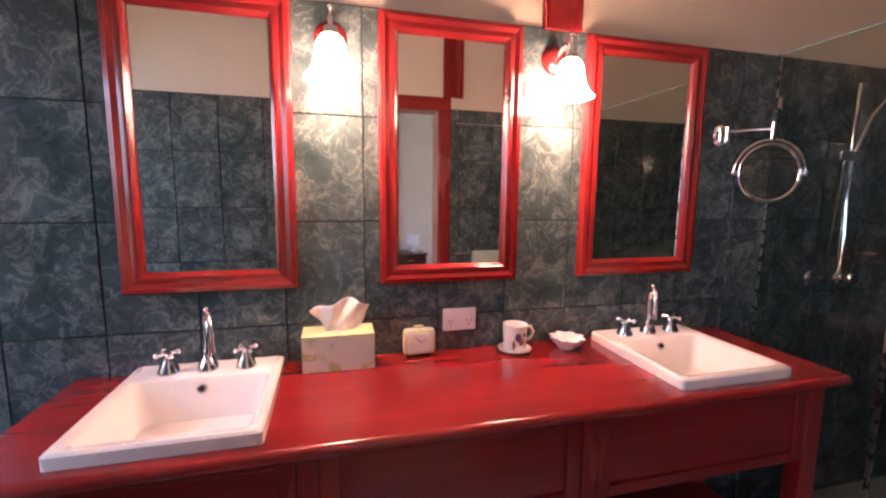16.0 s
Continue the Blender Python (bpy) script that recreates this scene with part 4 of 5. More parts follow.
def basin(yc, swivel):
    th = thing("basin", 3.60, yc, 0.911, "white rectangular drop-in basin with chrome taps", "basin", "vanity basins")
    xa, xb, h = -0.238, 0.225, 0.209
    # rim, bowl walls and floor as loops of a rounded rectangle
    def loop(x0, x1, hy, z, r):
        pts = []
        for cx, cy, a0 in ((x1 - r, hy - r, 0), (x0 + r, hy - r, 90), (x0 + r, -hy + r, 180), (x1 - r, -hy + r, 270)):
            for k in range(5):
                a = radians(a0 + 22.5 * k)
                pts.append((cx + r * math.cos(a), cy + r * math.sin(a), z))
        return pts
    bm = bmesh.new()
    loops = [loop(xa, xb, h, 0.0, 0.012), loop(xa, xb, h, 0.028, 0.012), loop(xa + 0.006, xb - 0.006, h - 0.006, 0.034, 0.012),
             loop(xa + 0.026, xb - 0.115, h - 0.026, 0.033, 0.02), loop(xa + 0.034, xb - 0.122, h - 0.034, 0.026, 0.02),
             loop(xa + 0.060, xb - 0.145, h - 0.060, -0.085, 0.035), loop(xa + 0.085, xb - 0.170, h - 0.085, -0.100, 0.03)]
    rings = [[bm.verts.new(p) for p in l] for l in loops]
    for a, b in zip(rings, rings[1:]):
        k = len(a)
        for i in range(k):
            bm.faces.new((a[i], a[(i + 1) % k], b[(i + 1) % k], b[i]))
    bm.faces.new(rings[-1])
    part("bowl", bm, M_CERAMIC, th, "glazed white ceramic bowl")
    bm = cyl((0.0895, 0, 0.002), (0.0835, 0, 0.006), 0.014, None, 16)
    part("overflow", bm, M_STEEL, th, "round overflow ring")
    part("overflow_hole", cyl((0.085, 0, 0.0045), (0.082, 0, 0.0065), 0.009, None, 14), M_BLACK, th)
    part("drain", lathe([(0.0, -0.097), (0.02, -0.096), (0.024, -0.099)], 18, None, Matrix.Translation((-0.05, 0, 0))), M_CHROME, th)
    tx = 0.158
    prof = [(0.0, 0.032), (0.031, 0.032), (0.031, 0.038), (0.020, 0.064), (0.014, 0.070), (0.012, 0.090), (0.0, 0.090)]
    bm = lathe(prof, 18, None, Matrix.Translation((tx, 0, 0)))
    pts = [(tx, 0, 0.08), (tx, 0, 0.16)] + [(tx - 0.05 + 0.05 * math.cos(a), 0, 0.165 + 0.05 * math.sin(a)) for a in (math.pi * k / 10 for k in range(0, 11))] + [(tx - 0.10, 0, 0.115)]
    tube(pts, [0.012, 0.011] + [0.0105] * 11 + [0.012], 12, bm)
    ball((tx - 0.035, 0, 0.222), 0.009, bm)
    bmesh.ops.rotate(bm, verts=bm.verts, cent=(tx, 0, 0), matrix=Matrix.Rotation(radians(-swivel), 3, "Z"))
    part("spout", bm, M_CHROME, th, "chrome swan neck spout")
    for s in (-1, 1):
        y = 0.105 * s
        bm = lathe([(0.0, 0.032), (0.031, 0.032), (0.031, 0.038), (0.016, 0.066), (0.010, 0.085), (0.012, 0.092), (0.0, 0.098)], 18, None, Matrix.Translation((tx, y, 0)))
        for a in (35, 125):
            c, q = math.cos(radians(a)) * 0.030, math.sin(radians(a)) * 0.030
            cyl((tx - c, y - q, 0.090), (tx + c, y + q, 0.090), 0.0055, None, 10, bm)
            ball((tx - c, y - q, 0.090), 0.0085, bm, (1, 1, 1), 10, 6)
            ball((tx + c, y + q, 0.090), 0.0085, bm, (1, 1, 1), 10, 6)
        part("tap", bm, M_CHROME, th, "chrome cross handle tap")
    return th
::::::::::
__WORK TO BE COMPLETED__:
Restate the full listing verbatim and drop every picture.

__TASK RESPONSE__:
16.0 s
Continue the Blender Python (bpy) script that recreates this scene with part 4 of 5. More parts follow.
def basin(yc, swivel):
    th = thing("basin", 3.60, yc, 0.911, "white rectangular drop-in basin with chrome taps", "basin", "vanity basins")
    xa, xb, h = -0.238, 0.225, 0.209
    # rim, bowl walls and floor as loops of a rounded rectangle
    def loop(x0, x1, hy, z, r):
        pts = []
        for cx, cy, a0 in ((x1 - r, hy - r, 0), (x0 + r, hy - r, 90), (x0 + r, -hy + r, 180), (x1 - r, -hy + r, 270)):
            for k in range(5):
                a = radians(a0 + 22.5 * k)
                pts.append((cx + r * math.cos(a), cy + r * math.sin(a), z))
        return pts
    bm = bmesh.new()
    loops = [loop(xa, xb, h, 0.0, 0.012), loop(xa, xb, h, 0.028, 0.012), loop(xa + 0.006, xb - 0.006, h - 0.006, 0.034, 0.012),
             loop(xa + 0.026, xb - 0.115, h - 0.026, 0.033, 0.02), loop(xa + 0.034, xb - 0.122, h - 0.034, 0.026, 0.02),
             loop(xa + 0.060, xb - 0.145, h - 0.060, -0.085, 0.035), loop(xa + 0.085, xb - 0.170, h - 0.085, -0.100, 0.03)]
    rings = [[bm.verts.new(p) for p in l] for l in loops]
    for a, b in zip(rings, rings[1:]):
        k = len(a)
        for i in range(k):
            bm.faces.new((a[i], a[(i + 1) % k], b[(i + 1) % k], b[i]))
    bm.faces.new(rings[-1])
    part("bowl", bm, M_CERAMIC, th, "glazed white ceramic bowl")
    bm = cyl((0.0895, 0, 0.002), (0.0835, 0, 0.006), 0.014, None, 16)
    part("overflow", bm, M_STEEL, th, "round overflow ring")
    part("overflow_hole", cyl((0.085, 0, 0.0045), (0.082, 0, 0.0065), 0.009, None, 14), M_BLACK, th)
    part("drain", lathe([(0.0, -0.097), (0.02, -0.096), (0.024, -0.099)], 18, None, Matrix.Translation((-0.05, 0, 0))), M_CHROME, th)
    tx = 0.158
    prof = [(0.0, 0.032), (0.031, 0.032), (0.031, 0.038), (0.020, 0.064), (0.014, 0.070), (0.012, 0.090), (0.0, 0.090)]
    bm = lathe(prof, 18, None, Matrix.Translation((tx, 0, 0)))
    pts = [(tx, 0, 0.08), (tx, 0, 0.16)] + [(tx - 0.05 + 0.05 * math.cos(a), 0, 0.165 + 0.05 * math.sin(a)) for a in (math.pi * k / 10 for k in range(0, 11))] + [(tx - 0.10, 0, 0.115)]
    tube(pts, [0.012, 0.011] + [0.0105] * 11 + [0.012], 12, bm)
    ball((tx - 0.035, 0, 0.222), 0.009, bm)
    bmesh.ops.rotate(bm, verts=bm.verts, cent=(tx, 0, 0), matrix=Matrix.Rotation(radians(-swivel), 3, "Z"))
    part("spout", bm, M_CHROME, th, "chrome swan neck spout")
    for s in (-1, 1):
        y = 0.105 * s
        bm = lathe([(0.0, 0.032), (0.031, 0.032), (0.031, 0.038), (0.016, 0.066), (0.010, 0.085), (0.012, 0.092), (0.0, 0.098)], 18, None, Matrix.Translation((tx, y, 0)))
        for a in (35, 125):
            c, q = math.cos(radians(a)) * 0.030, math.sin(radians(a)) * 0.030
            cyl((tx - c, y - q, 0.090), (tx + c, y + q, 0.090), 0.0055, None, 10, bm)
            ball((tx - c, y - q, 0.090), 0.0085, bm, (1, 1, 1), 10, 6)
            ball((tx + c, y + q, 0.090), 0.0085, bm, (1, 1, 1), 10, 6)
        part("tap", bm, M_CHROME, th, "chrome cross handle tap")
    return th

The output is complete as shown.